Commodity Selloff Prompts Consensus for Bulls, Bears

Bloomberg – Mayur Ajmani bought copper last month only to see $11,000 of his investment vanish in an hour when the metal had its biggest decline May 15 since 2004.

“The loss was about the same as my entire salary for the year,” said the 27-year-old manager of a call center in an interview from his New Delhi office. “I just can’t understand this market now.”

What looked like the surest of bets — buying any of the 19 commodities in the Reuters/Jefferies CRB Futures Price Index — only a month ago is now hazardous to even some of the market’s steadfast investors after the index tumbled 6.4 percent last week, the biggest drop since 1980.

“Be aware that in all bull markets, there will be big corrections,” said Jim Rogers, who in 1999 predicted what has become the longest bull market for commodities in at least five decades. “And it may last a quarter to two years,” he said in a telephone interview from his New York office.

Copper, silver, gold, orange juice, heating oil, sugar and gasoline declined by more than 5 percent in the rout last week that left wheat and hog futures as the only gainers. At stake are $30 billion of commodity investments to be made this year, an increase of almost 40 percent from 2005, according to estimates by London-based bank Barclays Plc.

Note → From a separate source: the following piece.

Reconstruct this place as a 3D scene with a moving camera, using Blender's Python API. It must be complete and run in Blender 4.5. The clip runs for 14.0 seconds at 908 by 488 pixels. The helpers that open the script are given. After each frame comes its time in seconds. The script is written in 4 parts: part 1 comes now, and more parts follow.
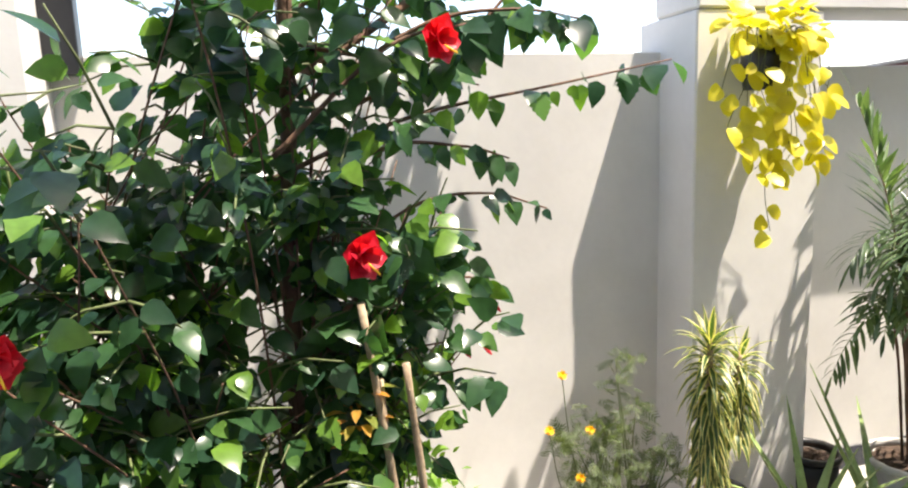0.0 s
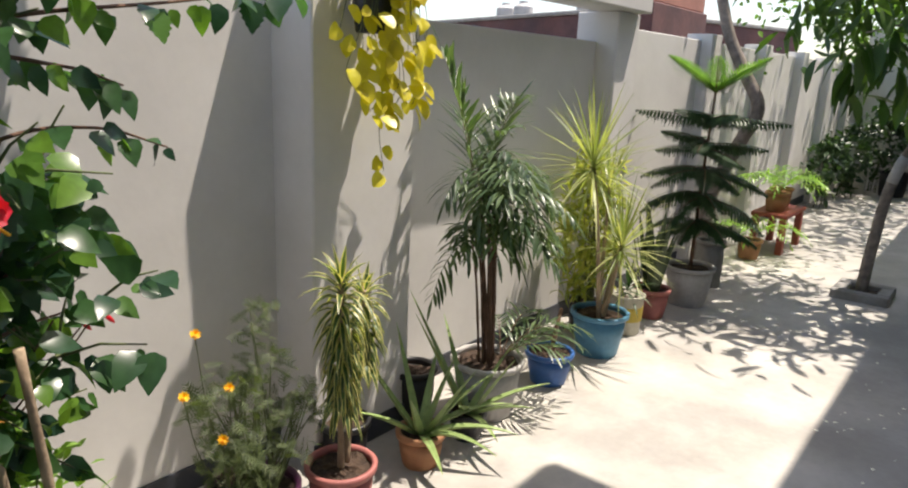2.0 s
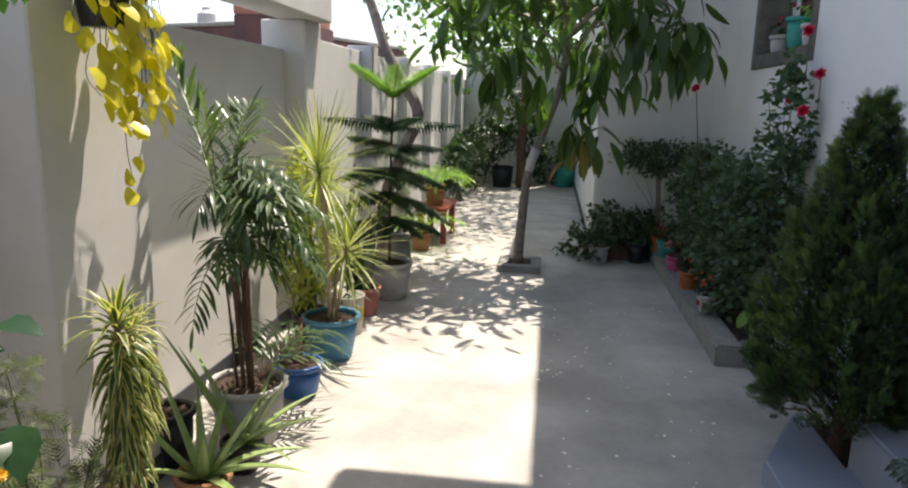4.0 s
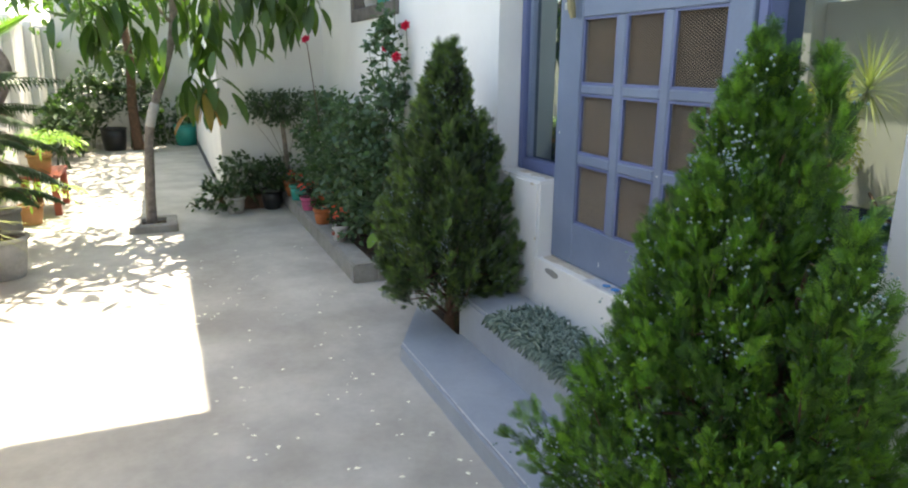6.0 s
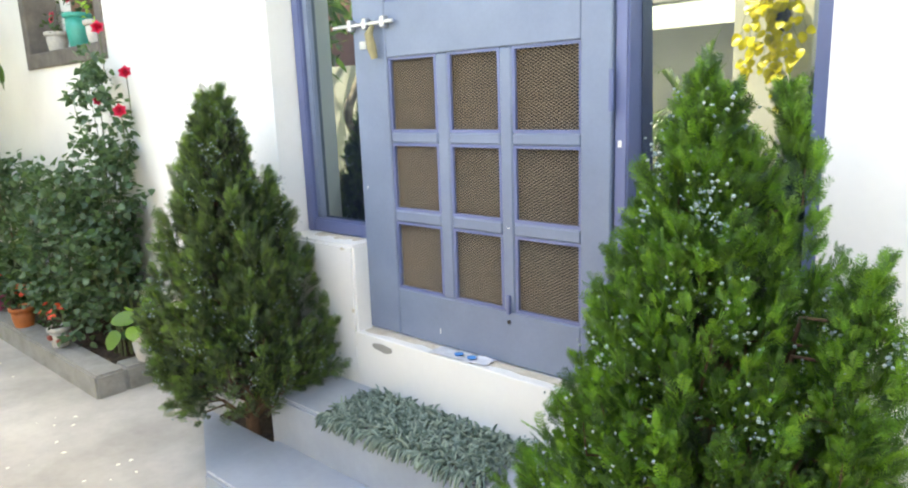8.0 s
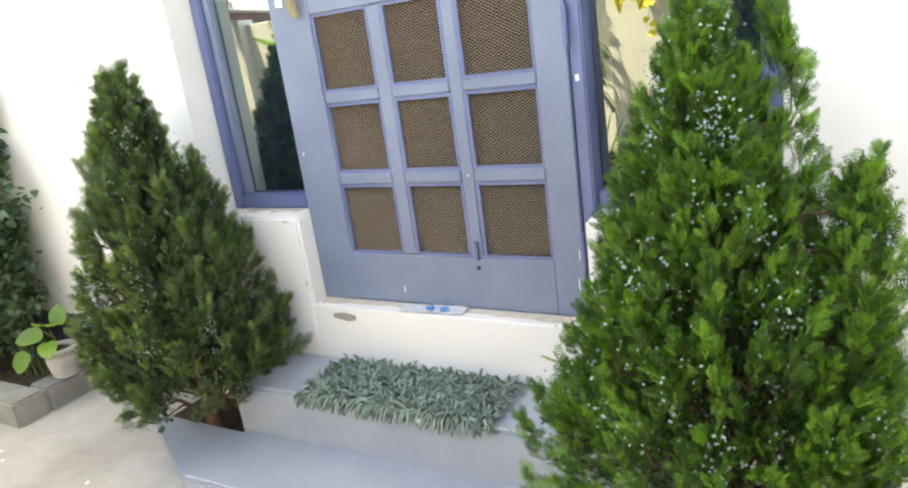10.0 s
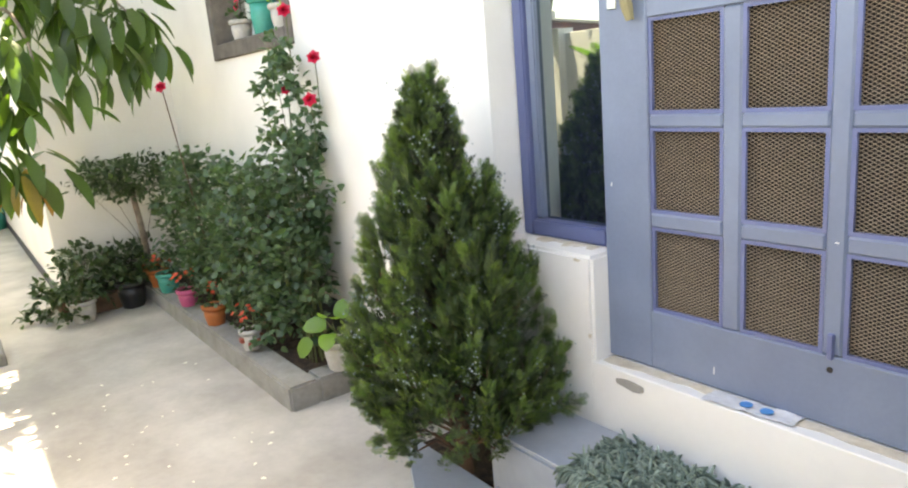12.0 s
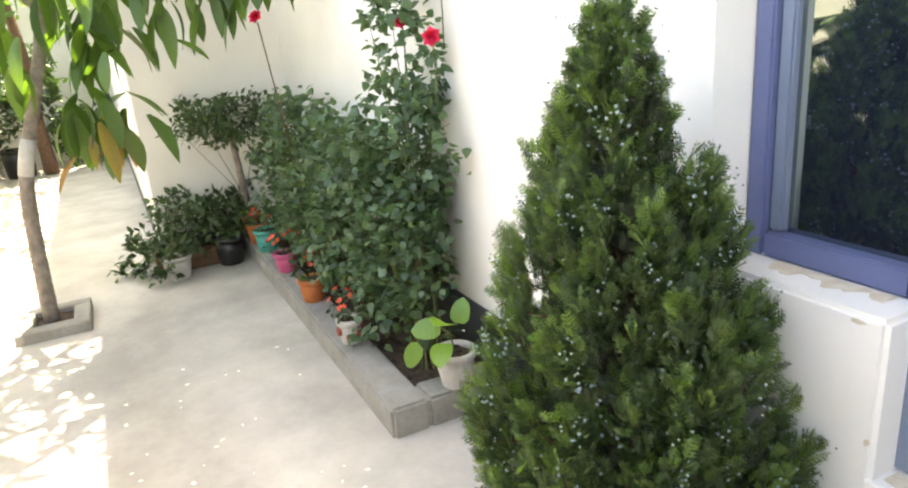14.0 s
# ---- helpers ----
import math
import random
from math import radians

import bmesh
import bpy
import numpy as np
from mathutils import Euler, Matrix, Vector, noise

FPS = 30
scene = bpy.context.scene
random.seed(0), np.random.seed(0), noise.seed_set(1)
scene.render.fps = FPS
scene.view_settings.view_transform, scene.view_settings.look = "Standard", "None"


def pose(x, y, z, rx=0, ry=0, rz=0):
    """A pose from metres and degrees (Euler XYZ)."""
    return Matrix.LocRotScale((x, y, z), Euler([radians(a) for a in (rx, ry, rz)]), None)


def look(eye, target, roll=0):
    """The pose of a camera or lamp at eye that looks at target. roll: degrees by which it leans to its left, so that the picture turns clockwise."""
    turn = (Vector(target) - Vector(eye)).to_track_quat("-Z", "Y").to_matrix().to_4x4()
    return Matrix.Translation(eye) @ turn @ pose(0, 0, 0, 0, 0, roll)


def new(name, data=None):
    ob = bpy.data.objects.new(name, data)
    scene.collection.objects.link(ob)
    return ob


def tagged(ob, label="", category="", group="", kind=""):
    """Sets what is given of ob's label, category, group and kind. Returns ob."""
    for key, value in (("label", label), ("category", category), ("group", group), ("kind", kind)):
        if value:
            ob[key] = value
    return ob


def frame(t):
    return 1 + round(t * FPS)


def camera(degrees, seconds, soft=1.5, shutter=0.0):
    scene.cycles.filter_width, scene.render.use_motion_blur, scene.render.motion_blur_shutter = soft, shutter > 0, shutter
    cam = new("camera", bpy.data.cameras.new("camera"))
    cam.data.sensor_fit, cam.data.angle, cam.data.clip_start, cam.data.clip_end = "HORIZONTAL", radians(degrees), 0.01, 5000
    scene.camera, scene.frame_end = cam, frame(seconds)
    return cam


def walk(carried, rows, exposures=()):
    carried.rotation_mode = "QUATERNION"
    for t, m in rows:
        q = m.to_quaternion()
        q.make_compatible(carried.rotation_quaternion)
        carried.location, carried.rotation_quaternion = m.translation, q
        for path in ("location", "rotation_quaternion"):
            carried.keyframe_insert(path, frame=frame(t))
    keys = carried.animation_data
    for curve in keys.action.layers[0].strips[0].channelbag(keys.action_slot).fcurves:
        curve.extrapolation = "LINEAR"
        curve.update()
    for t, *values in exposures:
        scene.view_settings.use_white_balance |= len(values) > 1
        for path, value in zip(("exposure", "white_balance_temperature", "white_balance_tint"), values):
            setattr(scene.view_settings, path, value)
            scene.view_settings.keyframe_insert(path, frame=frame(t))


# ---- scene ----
cam = camera(66.5, 14.0, soft=2.1)
PATH = [
    (0, (0.476, 0.598, 1.542), (0.994, 2.502, 1.219), -2.1),
    (0.5, (0.52, 0.531, 1.555), (1.2, 2.387, 1.253), -2.8),
    (1, (0.524, 0.569, 1.544), (1.558, 2.239, 1.165), 0.3),
    (1.5, (0.435, 0.715, 1.53), (1.809, 2.081, 1.034), 2.7),
    (2, (0.347, 0.81, 1.522), (1.868, 2.016, 1.04), 2.4),
    (2.5, (0.363, 0.912, 1.49), (1.918, 2.075, 1.011), 2.1),
    (3, (0.399, 1.035, 1.486), (2.114, 1.983, 1.081), 0.1),
    (3.5, (0.268, 1.19, 1.464), (2.18, 1.677, 1.132), 0.0),
    (3.7, (0.216, 1.233, 1.458), (2.144, 1.617, 1.086), 0.6),
    (5.8, (-0.234, 1.34, 1.409), (1.628, 0.745, 0.99), 0.0),
    (6, (-0.208, 1.35, 1.413), (1.577, 0.606, 0.906), 0.4),
    (6.5, (-0.115, 1.437, 1.457), (1.451, 0.324, 0.899), 0.5),
    (7, (0.08, 1.551, 1.434), (1.595, 0.33, 0.971), -1.4),
    (7.5, (0.274, 1.485, 1.445), (1.775, 0.217, 1.074), -2.0),
    (8, (0.456, 1.507, 1.442), (1.768, 0.055, 1.032), -2.1),
    (8.2, (0.528, 1.551, 1.456), (1.687, -0.013, 0.995), -6.6),
    (10.3, (0.741, 1.699, 1.463), (1.729, 0.061, 0.878), -8.1),
    (10.5, (0.74, 1.653, 1.47), (1.824, 0.071, 0.902), -9.4),
    (11, (0.734, 1.522, 1.495), (2.109, 0.118, 1.125), -8.9),
    (11.5, (0.818, 1.426, 1.487), (2.423, 0.297, 1.1), -7.5),
    (12, (1.079, 1.376, 1.464), (2.665, 0.245, 1.013), -4.9),
    (12.5, (1.283, 1.303, 1.478), (2.831, 0.164, 0.925), -5.6),
    (13, (1.454, 1.12, 1.488), (3.071, 0.094, 0.913), -4.1),
    (13.5, (1.632, 0.997, 1.488), (3.328, 0.186, 0.803), -4.0),
    (14, (1.872, 1.012, 1.494), (3.589, 0.19, 0.88), -4.7),
]
EXPOSURES = [(0.0, 1.75, 7000, 13), (1.0, 1.25, 6950, 15), (1.5, 0.95, 6950, 14), (2.0, 0.88, 6950, 14), (3.0, 0.89, 7000, 14), (3.7, 0.94, 7000, 14), (5.8, 2.05, 7500, 8), (6.5, 2.88, 8050, 9), (7.0, 3.12, 8400, 9), (8.2, 3.33, 9000, 10), (10.3, 3.35, 9600, 12), (11.5, 3.17, 9500, 12), (12.0, 3.2, 9600, 13), (13.0, 3.27, 9700, 13), (14.0, 3.45, 9500, 13)]
walk(cam, [(t, look(eye, target, roll)) for t, eye, target, roll in PATH], EXPOSURES)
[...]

Since 2001, copper has quadrupled while gold and oil doubled, mostly on demand from China’s burgeoning economy and buying by hedge funds in search of anything that beats the traditional returns of stocks and bonds. While the CRB index climbed 55 percent during the past five years, the Standard & Poor’s 500 Index returned 6.8 percent with dividends reinvested over the same period. U.S. government securities returned 26 percent on average, according to bond indices from Merrill Lynch & Co.